Avec ce thème en tête, les bizarreries du récit, ses méandres, ses bifurcations font sens : l'auteur ne réalise pas un reportage sur cette épopée routière. Il reconstitue ses souvenirs, et met en scène ce processus de reconstitution. Il explicite le fait que ses souvenirs sont partiels, qu'il n'a pas fait œuvre de reportage en les complétant par des recherches sur l'époque. Il ne s'agit pas non plus d'une autofiction, mais plutôt d'une réflexion sur sa mémoire, cette fonction qui assure l'unicité et la cohérence de l'individu tout au long de sa vie, même si les cellules de son corps se renouvellent, cette fonction qui n'a rien d'un outil numérique permettant d'accéder aux données stockées de manière complète, cet outil qui fonctionne avec des biais conséquents et nombreux. Le lecteur peut alors envisager cette bande dessinée comme une prise de recul sur les souvenirs de l'individu (l'auteur en l'occurrence) : il sait qu'ils sont incomplets et orientés. Il les juge donc à l'aune de de ces biais, pour les envisager comme autant d'éléments concrets sur la construction de sa personnalité intérieure. Avec ce point de vue, le lecteur comprend que la colonie de vacances dans un centre catholique a participé à façonner sa personnalité de manière durable. Il comprend que la présence physique d'Henri Michaux à moto sur la route, et sa discussion avec Nicolas sont la matérialisation de l'impact durable de l'œuvre de ce poète belge sur le bédéaste.

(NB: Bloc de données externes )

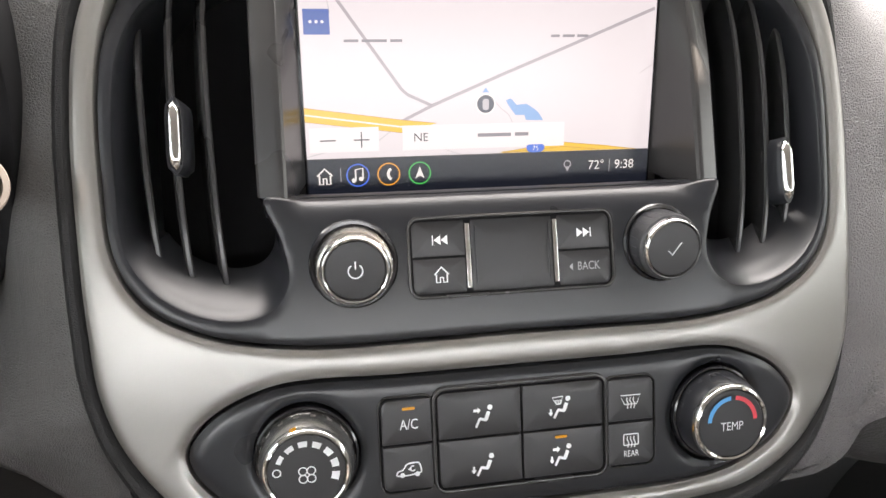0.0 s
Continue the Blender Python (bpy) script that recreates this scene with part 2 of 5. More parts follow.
PLED = glow("gear_led", (1.0, 0.42, 0.012), 1.3)
TEALLED = glow("teal_led", (0.05, 0.4, 0.45), 0.35)


def leafy(name, color):
    """Leaves that let part of the sun through."""
    m = mat(name, color, 0.7, 0, 0, 2.0, vary=0.45, stain=0.3)
    n, l = m.node_tree.nodes, m.node_tree.links
    tl = n.new("ShaderNodeBsdfTranslucent")
    tl.inputs["Color"].default_value = (color[0] * 1.2, color[1] * 1.2, color[2] * 0.8, 1)
    mx_ = n.new("ShaderNodeMixShader")
    mx_.inputs[0].default_value = 0.5
    l.new(n["Principled BSDF"].outputs[0], mx_.inputs[1])
    l.new(tl.outputs[0], mx_.inputs[2])
    l.new(mx_.outputs[0], n["Material Output"].inputs["Surface"])
    return m


# ---- building helpers ----
from mathutils.geometry import delaunay_2d_cdt


def thing(name, at, label, category, group="", kind=""):
    """An Empty at the thing's base, to hold its parts."""
    e = new(name)
    e.location = at
    e.empty_display_size = 0.02
    return tagged(e, label, category, group, kind)


def part(name, bm, material, parent=None, label="", sharp=38, smooth=True):
    """Link a bmesh, built in world places, as one mesh object under its thing or part."""
    me = bpy.data.meshes.new(name)
    bm.normal_update()
    bm.to_mesh(me)
    bm.free()
    for p in me.polygons:
        p.use_smooth = smooth
    if smooth:
        me.set_sharp_from_angle(angle=radians(sharp))
    me.materials.append(material)
    ob = new(name, me)
    if parent:
        ob.parent = parent
        if parent.type == "EMPTY":
            ob.matrix_parent_inverse = Matrix.Translation(-parent.location)
    if label:
        tagged(ob, label)
    return ob


def smooth_loop(pts, n=6):
    """A closed Catmull-Rom curve through the points."""
    out, k = [], len(pts)
    for i in range(k):
        p0, p1, p2, p3 = (Vector(pts[(i + j - 1) % k]) for j in range(4))
        for s in range(n):
            t = s / n
            out.append(tuple(0.5 * ((2 * p1) + (p2 - p0) * t + (2 * p0 - 5 * p1 + 4 * p2 - p3) * t * t + (3 * p1 - p0 - 3 * p2 + p3) * t ** 3)))
    return out


def smooth_path(pts, n=8):
    """An open Catmull-Rom curve through the points."""
    v = [Vector(p) for p in pts]
    v = [2 * v[0] - v[1]] + v + [2 * v[-1] - v[-2]]
    out = []
    for i in range(1, len(v) - 2):
        p0, p1, p2, p3 = v[i - 1:i + 3]
        for s in range(n):
            t = s / n
            out.append(0.5 * ((2 * p1) + (p2 - p0) * t + (2 * p0 - 5 * p1 + 4 * p2 - p3) * t * t + (3 * p1 - p0 - 3 * p2 + p3) * t ** 3))
    return out + [v[-2]]


def mirrored(half):
    """A closed outline from its right half, from top to bottom."""
    return list(half) + [(-x, z) for x, z in reversed(half) if abs(x) > 1e-6]


def rrect(x0, x1, y0, y1, r, n=5):
    """A rectangle with rounded corners; r: one radius, or four from the lower left, counterclockwise."""
    rs = (r,) * 4 if not isinstance(r, (tuple, list)) else r
    out = []
    for (cx, cy, a0), q in zip(((x0, y0, 180), (x1, y0, 270), (x1, y1, 0), (x0, y1, 90)), rs):
        ox, oy = cx + (q if cx == x0 else -q), cy + (q if cy == y0 else -q)
        for i in range(n + 1):
            a = radians(a0 + 90 * i / n)
            out.append((ox + q * math.cos(a), oy + q * math.sin(a)))
    return out


def circle2(cx, cy, r, n=40):
    return [(cx + r * math.cos(2 * math.pi * i / n), cy + r * math.sin(2 * math.pi * i / n)) for i in range(n)]


def ccw(loop):
    a = sum(p[0] * q[1] - q[0] * p[1] for p, q in zip(loop, loop[1:] + loop[:1]))
    return list(loop) if a > 0 else list(reversed(loop))


def offset(loop, d):
    """The closed loop moved outwards by d (loop counterclockwise)."""
    k, out = len(loop), []
    for i in range(k):
        a, b, c = Vector(loop[i - 1]), Vector(loop[i]), Vector(loop[(i + 1) % k])
        e1, e2 = (b - a), (c - b)
        if e1.length < 1e-9:
            e1 = e2
        if e2.length < 1e-9:
            e2 = e1
        n1, n2 = Vector((e1.y, -e1.x)).normalized(), Vector((e2.y, -e2.x)).normalized()
        m = n1 + n2
        if m.length < 1e-6:
            m = n1
        m.normalize()
        out.append(tuple(b + m * d / max(0.5, m.dot(n1))))
    return out


def inside(px, py, loop):
    """For arrays of points: whether each lies in the loop."""
    x, y = np.array(loop).T
    x2, y2 = np.roll(x, -1), np.roll(y, -1)
    c = (y[None] > py[:, None]) != (y2[None] > py[:, None])
    xi = (x2 - x)[None] * (py[:, None] - y[None]) / np.where(np.abs(y2 - y) < 1e-12, 1e-12, y2 - y)[None] + x[None]
    return (np.sum(c & (px[:, None] < xi), axis=1) % 2) == 1


def reach(px, py, loops):
    """For arrays of points: the distance to the nearest of the loops' edges."""
    best = np.full(len(px), 1e9)
    for loop in loops:
        a = np.array(loop)
        b = np.roll(a, -1, axis=0)
        d = b - a
        l2 = np.maximum((d ** 2).sum(1), 1e-14)
        t = np.clip(((px[:, None] - a[None, :, 0]) * d[None, :, 0] + (py[:, None] - a[None, :, 1]) * d[None, :, 1]) / l2[None], 0, 1)
        best = np.minimum(best, np.hypot(px[:, None] - (a[None, :, 0] + t * d[None, :, 0]), py[:, None] - (a[None, :, 1] + t * d[None, :, 1])).min(1))
    return best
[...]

Ce premier tome déstabilise le lecteur qui peut ne pas percevoir immédiatement ce dont il s’agit. Il suit deux jeunes hommes dans un périple en voiture pour gagner l'Asie depuis la banlieue parisienne lors de l'été 1986. Il le fait d'autant plus volontiers que les paysages sont splendides, tout en s'interrogeant sur les digressions, sur les autres souvenirs qui viennent interrompre le voyage. Il poursuit sa lecture, sous le charme de cette sensation de liberté à parcourir des routes dans des paysages naturels, sans souci particulier. Il prend progressivement conscience de la nature du récit : un constat pragmatique sur le fonctionnement de la mémoire, et en arrière-plan une réflexion élégante sur la nature de l'individu.